- Route of the EO5 road, in blue

Route information
- Length: 232.6 km (144.5 mi)
- Existed: 9 July 1963–present

Major junctions
- South end: Rio
- North end: Ioannina

Location
- Country: Greece
- Regions: Western Greece; Epirus;
- Primary destinations: Rio; Antirrio; Missolonghi; Agrinio; Amfilochia; Arta; Filippiada; Ioannina;

Highway system
- Highways in Greece; Motorways; National roads;
| ← EO4 |  | → EO6 |

= Greek National Road 5 =

Road in western Greece

National Road 5 (Εθνική Οδός 5, abbreviated as EO5) is a national road in western Greece. It connects Antirrio, at the north end of the Rio-Antirrio bridge, with Ioannina in northwestern Greece, passing through Agrinio and Arta. The southern part, between Amfilochia and Antirrio, is part of the European route E55. The northern part, between Ioannina and Amfilochia, forms the European route E951. It passes on the east side of the Ambracian Gulf. In the future much of the traffic that used this road will be diverted to the new A5 motorway (Ionia Odos) motorway, which has already taken over parts of the road. Νear Arta there is a 200m. tunnel (Kleisoura tunnel) which opened in 1969

==Route==

The EO5 is officially defined as a north–south route through western Greece, running between Rio to the south and Ioannina to the north, via Antirrio, Missolonghi, Agrinio, Amfilochia, Arta and Filippiada. The EO5 between Rio and Antirrio requires using a ferry to cross the Strait of Rio, which remains in operation even after the opening of the Rio–Antirrio Bridge in 2004.

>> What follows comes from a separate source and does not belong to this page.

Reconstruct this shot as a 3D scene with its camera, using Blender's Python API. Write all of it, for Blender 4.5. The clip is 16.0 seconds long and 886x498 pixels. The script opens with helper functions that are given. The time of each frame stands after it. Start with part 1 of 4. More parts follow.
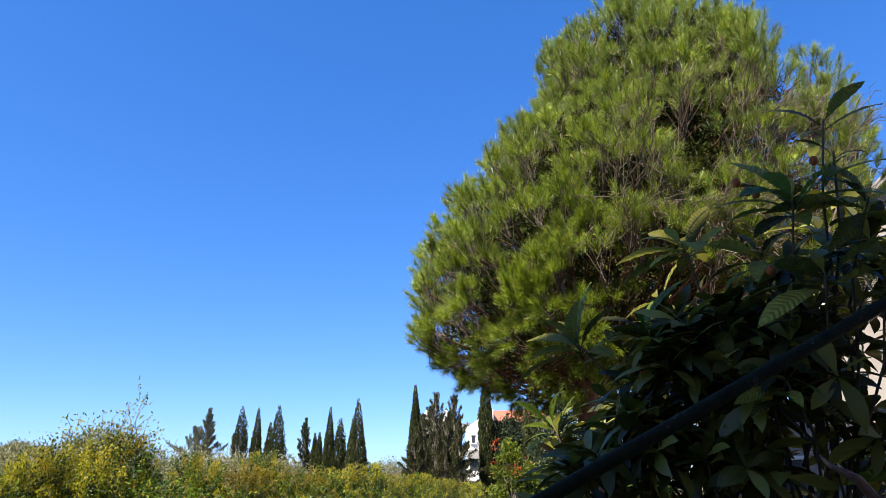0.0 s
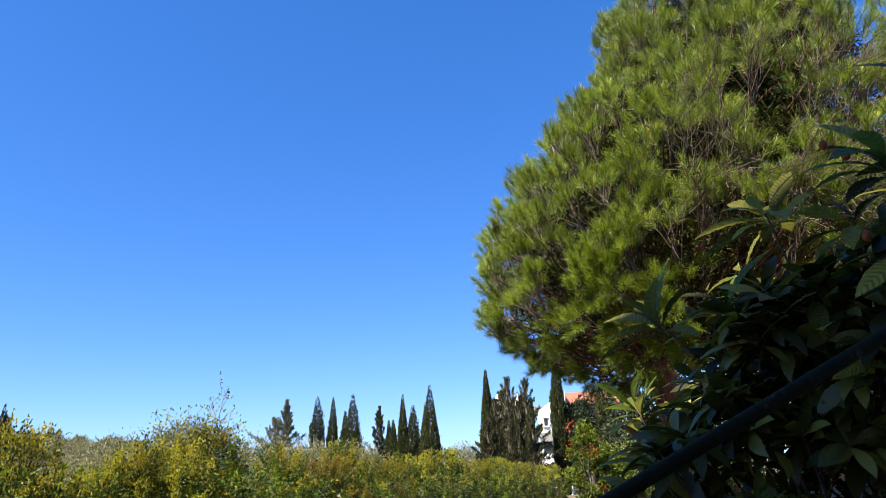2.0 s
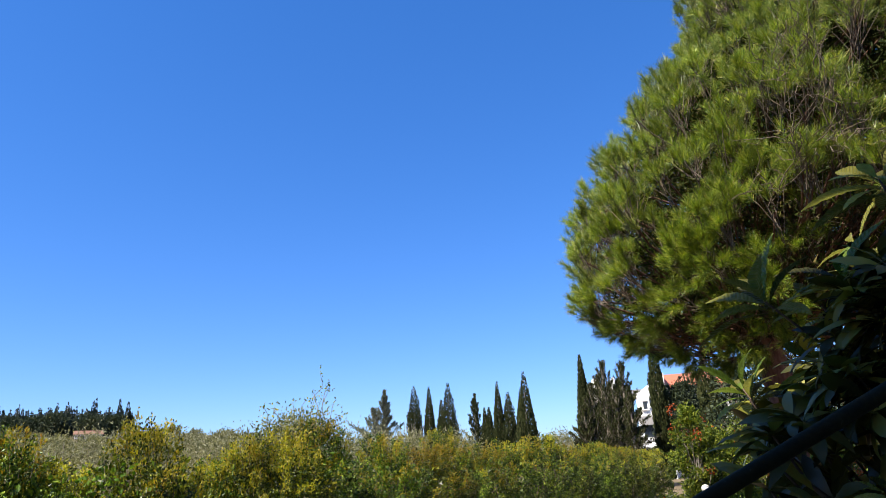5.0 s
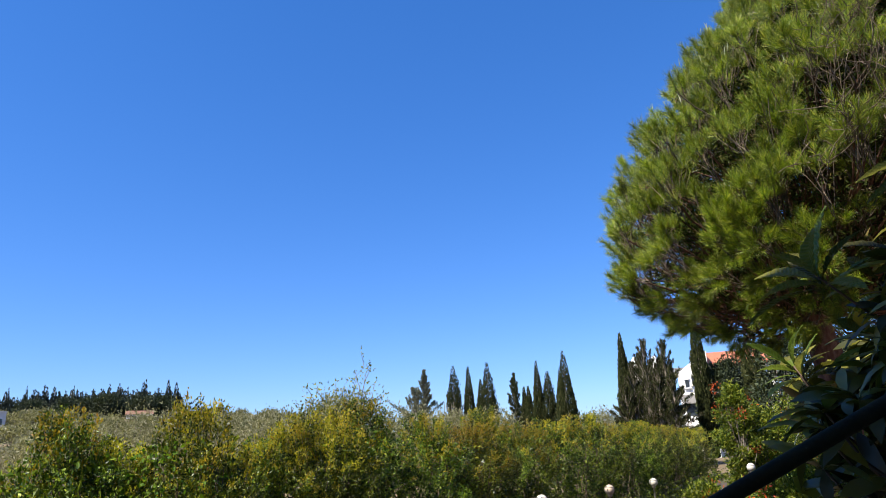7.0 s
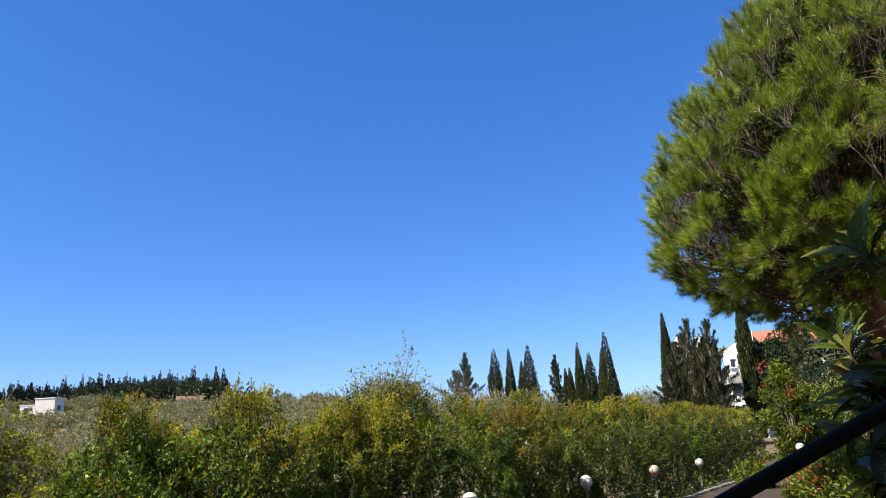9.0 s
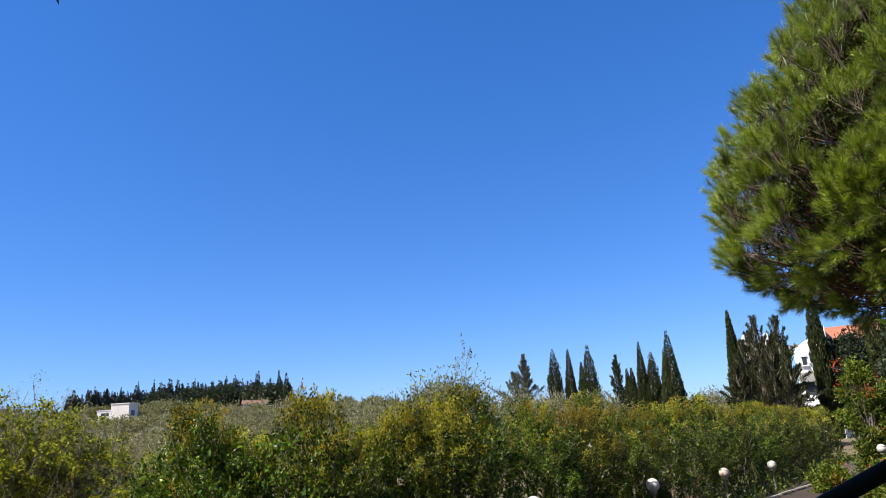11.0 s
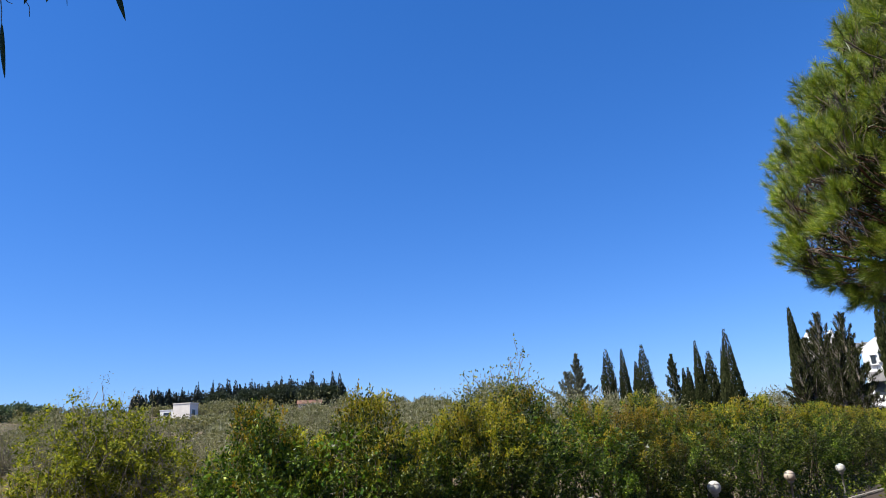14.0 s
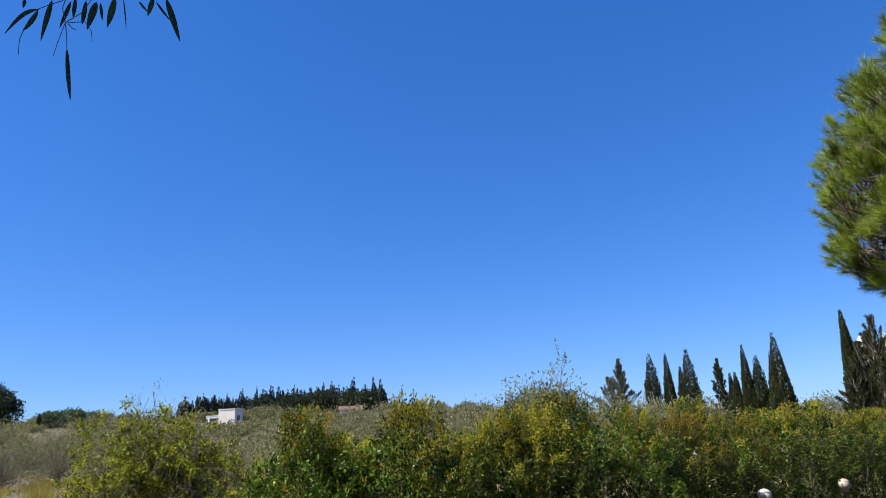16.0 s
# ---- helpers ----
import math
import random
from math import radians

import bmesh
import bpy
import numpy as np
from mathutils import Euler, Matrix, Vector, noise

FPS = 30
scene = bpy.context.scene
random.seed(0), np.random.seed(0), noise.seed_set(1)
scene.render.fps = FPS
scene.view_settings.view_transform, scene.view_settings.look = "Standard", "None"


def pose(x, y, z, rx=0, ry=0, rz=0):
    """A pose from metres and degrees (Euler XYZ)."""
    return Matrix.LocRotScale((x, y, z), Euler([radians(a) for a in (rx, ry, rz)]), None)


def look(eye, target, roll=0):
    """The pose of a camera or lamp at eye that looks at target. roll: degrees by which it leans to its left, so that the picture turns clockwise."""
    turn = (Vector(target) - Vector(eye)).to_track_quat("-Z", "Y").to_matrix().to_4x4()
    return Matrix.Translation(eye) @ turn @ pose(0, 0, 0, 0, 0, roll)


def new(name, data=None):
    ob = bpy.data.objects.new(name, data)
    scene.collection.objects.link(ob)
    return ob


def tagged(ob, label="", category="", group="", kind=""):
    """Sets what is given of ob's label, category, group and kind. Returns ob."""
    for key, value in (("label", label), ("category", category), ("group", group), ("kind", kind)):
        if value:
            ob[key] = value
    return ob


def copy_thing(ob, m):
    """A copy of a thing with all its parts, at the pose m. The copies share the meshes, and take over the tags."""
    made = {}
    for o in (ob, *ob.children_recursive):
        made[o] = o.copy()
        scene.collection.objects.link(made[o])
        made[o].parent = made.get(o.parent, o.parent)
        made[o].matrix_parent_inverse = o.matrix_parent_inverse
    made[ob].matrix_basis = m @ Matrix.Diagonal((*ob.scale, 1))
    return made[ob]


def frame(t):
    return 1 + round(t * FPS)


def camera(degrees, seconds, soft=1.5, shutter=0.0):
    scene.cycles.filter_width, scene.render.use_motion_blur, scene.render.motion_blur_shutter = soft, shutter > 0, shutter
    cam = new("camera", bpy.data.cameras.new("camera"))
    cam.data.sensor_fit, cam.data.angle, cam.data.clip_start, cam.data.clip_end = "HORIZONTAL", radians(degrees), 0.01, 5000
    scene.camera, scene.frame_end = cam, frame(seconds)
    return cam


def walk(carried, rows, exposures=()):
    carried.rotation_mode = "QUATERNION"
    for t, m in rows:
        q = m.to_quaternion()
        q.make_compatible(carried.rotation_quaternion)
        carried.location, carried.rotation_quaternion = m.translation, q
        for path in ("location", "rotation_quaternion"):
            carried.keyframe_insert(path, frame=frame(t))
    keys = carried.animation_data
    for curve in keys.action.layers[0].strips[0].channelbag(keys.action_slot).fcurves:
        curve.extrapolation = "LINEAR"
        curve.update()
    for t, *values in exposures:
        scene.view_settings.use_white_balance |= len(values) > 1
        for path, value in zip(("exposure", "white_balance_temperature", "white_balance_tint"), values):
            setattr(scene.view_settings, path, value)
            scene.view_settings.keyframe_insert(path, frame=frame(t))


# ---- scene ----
PATH = [(0, 0.000, 0.000, 1.650, 0.00, 19.48, -0.50),
    (0.5, -0.009, 0.007, 1.650, 1.45, 19.01, -0.65),
    (1, -0.017, 0.013, 1.653, 2.54, 18.73, -1.16),
    (1.5, -0.028, 0.019, 1.658, 4.01, 18.70, -1.43),
    (2, -0.038, 0.024, 1.660, 5.63, 18.36, -1.80),
    (2.5, -0.038, 0.021, 1.664, 6.62, 18.36, -2.08),
    (3, -0.032, 0.013, 1.666, 7.60, 18.26, -2.34),
    (3.5, -0.034, 0.007, 1.669, 9.20, 18.32, -2.55),
    (4, -0.043, 0.006, 1.670, 11.02, 17.99, -2.50),
    (6.5, -0.067, 0.014, 1.671, 15.72, 16.79, -2.90),
    (7, -0.074, 0.011, 1.670, 16.75, 16.07, -2.69),
    (7.5, -0.074, 0.002, 1.669, 17.49, 15.63, -2.67),
    (8, -0.078, -0.008, 1.667, 18.24, 15.43, -2.86),
    (8.5, -0.078, -0.027, 1.666, 19.25, 15.17, -3.14),
    (9, -0.076, -0.046, 1.666, 20.19, 14.82, -3.08),
    (11.5, -0.099, -0.037, 1.682, 25.89, 15.40, -3.59),
    (12, -0.102, -0.037, 1.682, 26.43, 15.49, -3.64),
    (12.5, -0.106, -0.040, 1.681, 27.14, 15.67, -3.39),
    (13, -0.110, -0.044, 1.681, 27.97, 15.61, -3.36),
    (13.5, -0.114, -0.048, 1.682, 28.64, 15.67, -3.20),
    (14, -0.116, -0.055, 1.684, 29.43, 15.50, -3.18),
    (14.5, -0.117, -0.069, 1.685, 30.31, 15.68, -2.94),
    (15, -0.120, -0.088, 1.685, 31.42, 15.73, -2.73),
    (15.5, -0.119, -0.102, 1.684, 31.95, 15.90, -2.72),
    (16, -0.116, -0.106, 1.684, 32.82, 16.15, -3.03),
]
cam = camera(67.12, 16.0, soft=0.6)
walk(cam, [(t, pose(x, y, z, 90 + pitch, 0, yaw) @ pose(0, 0, 0, 0, 0, lean)) for t, x, y, z, yaw, pitch, lean in PATH],
     exposures=[(0.0, 1.48, 6500, 10), (3.5, 1.38, 6500, 10), (8.0, 1.18, 6520, 10), (11.5, 1.02, 6290, 10), (16.0, 0.9, 6070, 10)])

# ---- light ----
SUN_AZ, SUN_EL = 142.0, 52.0            # degrees to the left of +y, and up
world = bpy.data.worlds.new("sky")
scene.world = world
world.use_nodes = True
wn = world.node_tree.nodes
sky = wn.new("ShaderNodeTexSky")
sky.sky_type = "NISHITA"
sky.sun_disc = False
sky.sun_elevation = radians(SUN_EL)
sky.sun_rotation = radians(-SUN_AZ)
sky.altitude = 300
sky.air_density, sky.dust_density, sky.ozone_density = 1.0, 0.15, 3.0
wn["Background"].inputs["Strength"].default_value = 0.062
deep = wn.new("ShaderNodeHueSaturation")
deep.inputs["Saturation"].default_value = 1.3
clear = wn.new("ShaderNodeMixRGB")
clear.blend_type = "MULTIPLY"
clear.inputs["Fac"].default_value = 1.0
clear.inputs["Color2"].default_value = (0.97, 1.33, 2.12, 1)
world.node_tree.links.new(sky.outputs["Color"], deep.inputs["Color"])
even = wn.new("ShaderNodeGamma")
even.inputs["Gamma"].default_value = 0.74
world.node_tree.links.new(deep.outputs["Color"], even.inputs["Color"])
world.node_tree.links.new(even.outputs["Color"], clear.inputs["Color1"])
world.node_tree.links.new(clear.outputs["Color"], wn["Background"].inputs["Color"])
sun = new("sun", bpy.data.lights.new("sun", "SUN"))
sun.data.energy, sun.data.angle, sun.data.color = 5.0, radians(0.53), (1.0, 0.93, 0.8)
a, e = radians(SUN_AZ), radians(SUN_EL)
sun.matrix_world = look((-30 * math.sin(a) * math.cos(e), 30 * math.cos(a) * math.cos(e), 30 * math.sin(e)), (0, 0, 0))


# ---- materials ----
def base_mat(name):
    m = bpy.data.materials.new(name)
    m.use_nodes = True
    nt = m.node_tree
    return m, nt, nt.nodes, nt.nodes["Principled BSDF"]


def ramp(nt, fac, stops):
    r = nt.nodes.new("ShaderNodeValToRGB")
    els = r.color_ramp.elements
    while len(els) < len(stops):
        els.new(0.5)
    for el, (pos, col) in zip(els, stops):
        el.position, el.color = pos, (*col, 1)
    nt.links.new(fac, r.inputs["Fac"])
    return r.outputs["Color"]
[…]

The EO5 forms part of the European route E951 from Missolonghi to an A5 motorway (Ionia Odos) interchange at Kouvaras, where it meets the E55, and the E952 from Agrinio to said interchange: the E951 runs via Agrinio, while the E55 now bypasses the town via the A5 motorway.

==History==

Ministerial Decision G25871 of 9 July 1963 created the EO5 from the old EO18 and EO52, which existed by royal decree from 1955–1963: the old EO18 followed the same route as the current EO5 north of Antirrio, while the old EO52 crossed the Strait of Rio. Until 1975, the entirety of the EO5 formed part of the old European route E19.